The Chinese regime has been focusing on the notion that the West is in decline while China rises.
China beleives that weakening the transatlantic relationship will accelerate this trend.
“The paradox would be that, overcome with panic, we believe we are just America’s followers,” said Macron.
“The question Europeans need to answer … is it in our interest to accelerate [a crisis] on Taiwan?
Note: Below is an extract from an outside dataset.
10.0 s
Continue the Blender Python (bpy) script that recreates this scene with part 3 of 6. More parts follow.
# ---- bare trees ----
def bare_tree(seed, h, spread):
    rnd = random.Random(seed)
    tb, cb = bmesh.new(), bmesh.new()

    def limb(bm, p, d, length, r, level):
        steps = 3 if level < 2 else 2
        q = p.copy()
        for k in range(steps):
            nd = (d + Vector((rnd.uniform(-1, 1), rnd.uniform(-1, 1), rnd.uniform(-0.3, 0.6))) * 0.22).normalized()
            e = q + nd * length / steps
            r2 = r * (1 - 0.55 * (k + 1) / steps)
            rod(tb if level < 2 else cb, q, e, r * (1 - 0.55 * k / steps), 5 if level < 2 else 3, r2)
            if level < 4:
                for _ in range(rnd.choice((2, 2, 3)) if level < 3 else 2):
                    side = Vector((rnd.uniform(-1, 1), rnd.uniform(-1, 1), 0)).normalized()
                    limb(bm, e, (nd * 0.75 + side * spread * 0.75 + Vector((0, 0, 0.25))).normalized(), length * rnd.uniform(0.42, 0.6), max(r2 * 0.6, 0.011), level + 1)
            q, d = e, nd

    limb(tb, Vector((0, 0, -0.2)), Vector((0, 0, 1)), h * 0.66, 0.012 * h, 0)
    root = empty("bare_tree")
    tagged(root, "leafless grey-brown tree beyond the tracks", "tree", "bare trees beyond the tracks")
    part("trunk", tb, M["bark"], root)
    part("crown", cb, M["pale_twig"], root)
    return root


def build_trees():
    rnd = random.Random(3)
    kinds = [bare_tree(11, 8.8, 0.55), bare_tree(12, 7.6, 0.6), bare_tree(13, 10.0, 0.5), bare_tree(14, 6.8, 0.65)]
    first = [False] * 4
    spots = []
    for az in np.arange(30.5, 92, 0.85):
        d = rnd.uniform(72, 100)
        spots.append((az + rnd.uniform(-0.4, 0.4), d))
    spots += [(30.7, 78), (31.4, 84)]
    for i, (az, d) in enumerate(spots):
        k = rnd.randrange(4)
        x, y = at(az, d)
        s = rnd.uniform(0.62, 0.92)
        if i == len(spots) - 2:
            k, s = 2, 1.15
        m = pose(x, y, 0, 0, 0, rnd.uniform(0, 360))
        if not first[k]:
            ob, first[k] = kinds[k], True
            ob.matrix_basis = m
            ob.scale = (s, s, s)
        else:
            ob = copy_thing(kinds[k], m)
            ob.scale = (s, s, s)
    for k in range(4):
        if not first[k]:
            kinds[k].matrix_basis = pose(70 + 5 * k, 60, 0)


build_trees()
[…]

No.
“The worse thing would be to think that we Europeans must become followers on this topic and take our cue from the U.S. agenda and a Chinese overreaction.”
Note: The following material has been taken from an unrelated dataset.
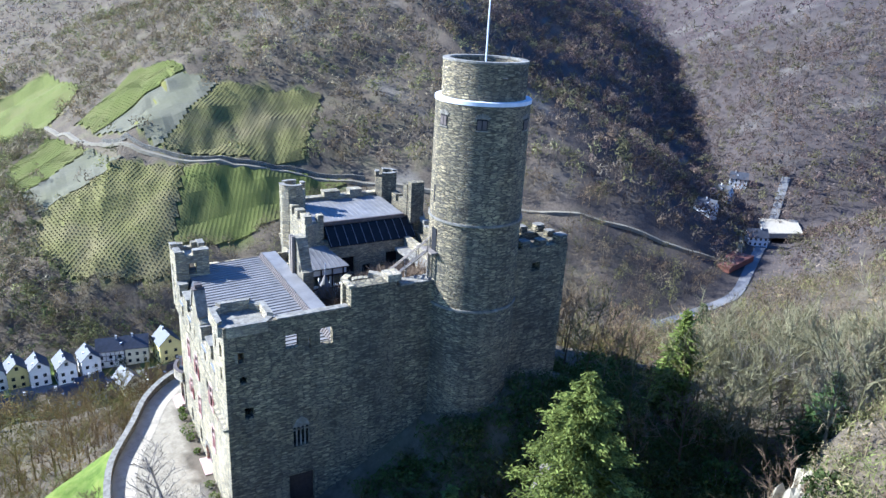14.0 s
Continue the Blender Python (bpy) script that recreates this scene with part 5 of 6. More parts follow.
def bare_tree(name, pos, hgt, seed, label, lean=(0, 0), spread=0.5, mat=None):
    """A bare tree: stem, limbs, branches and twigs, each thinner than the last."""
    r = random.Random(seed)
    e = empty(name, pos, label, "tree")
    stem, limbs, twig = bmesh.new(), bmesh.new(), bmesh.new()

    def grow(p, d, length, rad, level):
        q = p + d * length
        tube((stem, limbs, limbs, twig, twig)[level], p, q, rad, 7 - level if level < 4 else 3, rad * 0.62)
        if level >= 4:
            return
        kids = (7, 5, 5, 4)[level]
        for k in range(kids):
            t = r.uniform(0.35, 1.0) if level else 0.35 + 0.65 * k / (kids - 1)
            a = r.uniform(0, 6.28)
            side = Vector((math.cos(a), math.sin(a), r.uniform(-0.1, 0.5)))
            nd = (d * (0.75 if level else 0.9) + side * (0.6 + 0.35 * spread)).normalized()
            nd.z += 0.12
            grow(p.lerp(q, t), nd.normalized(), length * r.uniform(0.45, 0.7), rad * 0.45, level + 1)
    grow(Vector((0, 0, -0.4)), Vector((lean[0], lean[1], 1)).normalized(), hgt * 0.55, hgt * 0.017, 0)
    part("trunk", stem, mat or M_WOOD, e)
    part("limb", limbs, mat or M_WOOD, e)
    part("crown", twig, mat or M_WOOD, e)
    return e


def gz(x, y):
    return float(surf(x, y))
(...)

Shortly after Macron met with Xi, China ramped up military intimidation efforts against Taiwan.
“Just hours after his flight left Guangzhou headed back to Paris, China launched large military exercises around the self-ruled island of Taiwan, which China claims as its territory but the U.S. has promised to arm and defend,” Politico reported.
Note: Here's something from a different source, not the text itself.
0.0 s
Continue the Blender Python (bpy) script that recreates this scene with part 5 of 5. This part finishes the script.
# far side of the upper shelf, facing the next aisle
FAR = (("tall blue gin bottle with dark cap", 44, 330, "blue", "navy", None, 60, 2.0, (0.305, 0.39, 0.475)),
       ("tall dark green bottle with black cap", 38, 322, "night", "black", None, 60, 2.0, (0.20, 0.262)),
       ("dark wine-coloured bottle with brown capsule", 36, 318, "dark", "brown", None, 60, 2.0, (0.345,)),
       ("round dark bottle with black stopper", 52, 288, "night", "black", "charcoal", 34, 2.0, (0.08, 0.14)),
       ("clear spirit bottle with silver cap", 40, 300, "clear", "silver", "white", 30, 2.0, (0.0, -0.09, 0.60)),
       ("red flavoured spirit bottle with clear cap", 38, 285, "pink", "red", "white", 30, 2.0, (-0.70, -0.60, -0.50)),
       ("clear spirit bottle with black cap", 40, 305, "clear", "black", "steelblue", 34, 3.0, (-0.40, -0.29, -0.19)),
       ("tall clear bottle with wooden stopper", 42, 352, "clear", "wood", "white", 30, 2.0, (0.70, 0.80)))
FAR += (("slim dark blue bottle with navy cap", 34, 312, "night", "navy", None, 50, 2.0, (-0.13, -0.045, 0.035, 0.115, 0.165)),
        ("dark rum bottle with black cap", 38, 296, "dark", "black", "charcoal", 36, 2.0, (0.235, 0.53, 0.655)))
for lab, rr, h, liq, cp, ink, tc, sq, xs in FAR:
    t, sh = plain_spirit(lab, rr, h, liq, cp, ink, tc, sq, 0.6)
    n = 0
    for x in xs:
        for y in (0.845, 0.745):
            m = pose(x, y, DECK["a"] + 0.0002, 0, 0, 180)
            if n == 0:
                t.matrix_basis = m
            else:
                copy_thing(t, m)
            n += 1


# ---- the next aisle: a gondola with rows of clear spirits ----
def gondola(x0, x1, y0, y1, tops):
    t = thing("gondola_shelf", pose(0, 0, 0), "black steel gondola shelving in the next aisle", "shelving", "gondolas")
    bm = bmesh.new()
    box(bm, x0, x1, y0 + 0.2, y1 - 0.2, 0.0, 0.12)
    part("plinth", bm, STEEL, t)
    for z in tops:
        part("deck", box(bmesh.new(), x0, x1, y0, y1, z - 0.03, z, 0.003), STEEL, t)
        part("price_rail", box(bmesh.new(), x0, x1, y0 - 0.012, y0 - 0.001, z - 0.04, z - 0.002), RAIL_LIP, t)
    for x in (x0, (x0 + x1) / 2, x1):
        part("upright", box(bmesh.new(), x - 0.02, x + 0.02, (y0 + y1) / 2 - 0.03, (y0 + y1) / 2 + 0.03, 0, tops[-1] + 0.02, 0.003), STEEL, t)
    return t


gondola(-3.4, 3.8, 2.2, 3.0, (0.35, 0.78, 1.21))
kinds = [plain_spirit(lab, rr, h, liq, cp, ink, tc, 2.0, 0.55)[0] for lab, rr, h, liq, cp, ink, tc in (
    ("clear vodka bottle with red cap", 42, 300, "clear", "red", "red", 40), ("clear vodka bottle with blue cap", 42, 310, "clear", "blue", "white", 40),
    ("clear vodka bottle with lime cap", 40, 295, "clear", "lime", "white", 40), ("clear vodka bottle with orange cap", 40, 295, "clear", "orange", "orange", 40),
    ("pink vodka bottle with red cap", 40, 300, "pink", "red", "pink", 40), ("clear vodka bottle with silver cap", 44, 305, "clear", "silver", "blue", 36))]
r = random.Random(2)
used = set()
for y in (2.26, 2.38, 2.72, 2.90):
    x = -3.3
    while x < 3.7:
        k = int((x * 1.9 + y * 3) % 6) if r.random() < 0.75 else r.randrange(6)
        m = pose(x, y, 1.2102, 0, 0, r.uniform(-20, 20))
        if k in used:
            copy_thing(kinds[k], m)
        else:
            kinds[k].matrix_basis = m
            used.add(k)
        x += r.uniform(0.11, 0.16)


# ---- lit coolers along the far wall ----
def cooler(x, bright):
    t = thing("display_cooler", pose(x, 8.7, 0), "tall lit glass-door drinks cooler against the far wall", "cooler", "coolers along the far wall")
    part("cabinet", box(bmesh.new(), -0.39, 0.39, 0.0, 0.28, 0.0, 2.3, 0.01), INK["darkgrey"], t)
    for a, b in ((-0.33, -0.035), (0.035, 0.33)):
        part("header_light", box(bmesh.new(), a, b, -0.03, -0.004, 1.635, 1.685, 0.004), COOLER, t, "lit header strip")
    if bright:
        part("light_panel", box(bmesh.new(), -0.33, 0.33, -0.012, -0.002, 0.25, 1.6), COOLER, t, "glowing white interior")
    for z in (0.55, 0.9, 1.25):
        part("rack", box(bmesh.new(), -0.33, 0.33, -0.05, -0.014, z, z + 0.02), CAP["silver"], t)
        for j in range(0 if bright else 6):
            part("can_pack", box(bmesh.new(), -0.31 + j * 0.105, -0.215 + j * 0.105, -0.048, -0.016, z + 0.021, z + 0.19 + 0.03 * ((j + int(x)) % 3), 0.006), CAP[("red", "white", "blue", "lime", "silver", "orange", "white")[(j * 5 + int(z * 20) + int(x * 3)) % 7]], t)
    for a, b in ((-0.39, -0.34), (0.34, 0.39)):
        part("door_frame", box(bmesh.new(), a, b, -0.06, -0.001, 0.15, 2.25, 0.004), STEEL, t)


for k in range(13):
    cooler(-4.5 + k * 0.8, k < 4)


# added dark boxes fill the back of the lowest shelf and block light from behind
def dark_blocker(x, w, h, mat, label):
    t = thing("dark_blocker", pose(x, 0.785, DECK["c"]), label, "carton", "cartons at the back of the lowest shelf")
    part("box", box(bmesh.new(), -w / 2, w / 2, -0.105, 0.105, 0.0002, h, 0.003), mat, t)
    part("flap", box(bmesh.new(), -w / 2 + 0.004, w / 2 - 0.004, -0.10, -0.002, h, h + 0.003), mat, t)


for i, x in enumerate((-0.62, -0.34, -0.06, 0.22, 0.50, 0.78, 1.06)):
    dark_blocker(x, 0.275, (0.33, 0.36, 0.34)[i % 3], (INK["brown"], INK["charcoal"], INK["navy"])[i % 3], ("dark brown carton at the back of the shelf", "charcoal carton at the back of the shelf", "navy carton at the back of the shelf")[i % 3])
“Those exercises were a response to Taiwanese President Tsai Ing-Wen’s 10-day diplomatic tour of Central American countries that included a meeting with Republican U.S. House Speaker Kevin McCarthy while she transited in California.
“People familiar with Macron’s thinking said he was happy Beijing had at least waited until he was out of Chinese airspace before launching the simulated ‘Taiwan encirclement’ exercise.”
According to French officials who accompanied the president, Macron’s submissive statements come after he and Xi “intensely” discussed Taiwan.
That said, European Commission President Ursula von der Leyen, who accompanied Macron, said she stressed stability in the region.
The unelected Eurocrat reportedly told Xi during their meeting last Thursday in Beijing that “The threat [of] the use of force to change the status quo is unacceptable.”
According to the report, Xi responded by calling anyone who thought they could influence the CCP on Taiwan deluded.
“Europeans cannot resolve the crisis in Ukraine; how can we credibly say on Taiwan, ‘watch out, if you do something wrong we will be there’?” Xi said.
“If you really want to increase tensions that’s the way to do it.”
According to Yanmei Xie, a geopolitics analyst at Gavekal Dragonomics, “Europe is more willing to accept a world in which China becomes a regional hegemon.”
“Some of its leaders even believe such a world order may be more advantageous to Europe.”
However, Xi reported became angered during his trilateral talks with von der Leyen and Macron last Thursday.
“Xi was visibly annoyed for being held responsible for the Ukraine conflict and he downplayed his recent visit to Moscow,” said one source who was present in the room, according to Politico.
“He was clearly enraged by the U.S. and very upset over Taiwan, by the Taiwanese president’s transit through the U.S. and [the fact that] foreign policy issues were being raised by Europeans.”
“In this meeting, Macron and von der Leyen took similar lines on Taiwan, this person said,” the outlet reports.
“But Macron subsequently spent more than four hours with the Chinese leader, much of it with only translators present, and his tone was far more conciliatory than von der Leyen’s when speaking with journalists.”
Macron suggested that Europe was too dependent on the United States for weapons and energy.
Instead, European nations must now focus on boosting their own defense industries, Macron argues.
But perhaps most notable was his suggestion that Europe needs to reduce its dependence on the “extraterritoriality of the U.S. dollar.”
The comment is a line that both China and Russia have been emphasizing.
“If the tensions between the two superpowers heat up … we won’t have the time nor the resources to finance our strategic autonomy and we will become vassals,” he said.
Russia, China, Iran, and other countries have been hit by U.S. sanctions in recent years that are based on denying access to the dominant dollar-denominated global financial system.
Some in Europe have complained about the “weaponization” of the dollar by Washington.
The sanctions force European companies to give up business and cut ties with third countries or face crippling secondary embargoes.
While sitting in the stateroom of his A330 aircraft, Macron claimed to have already “won the ideological battle on strategic autonomy” for Europe.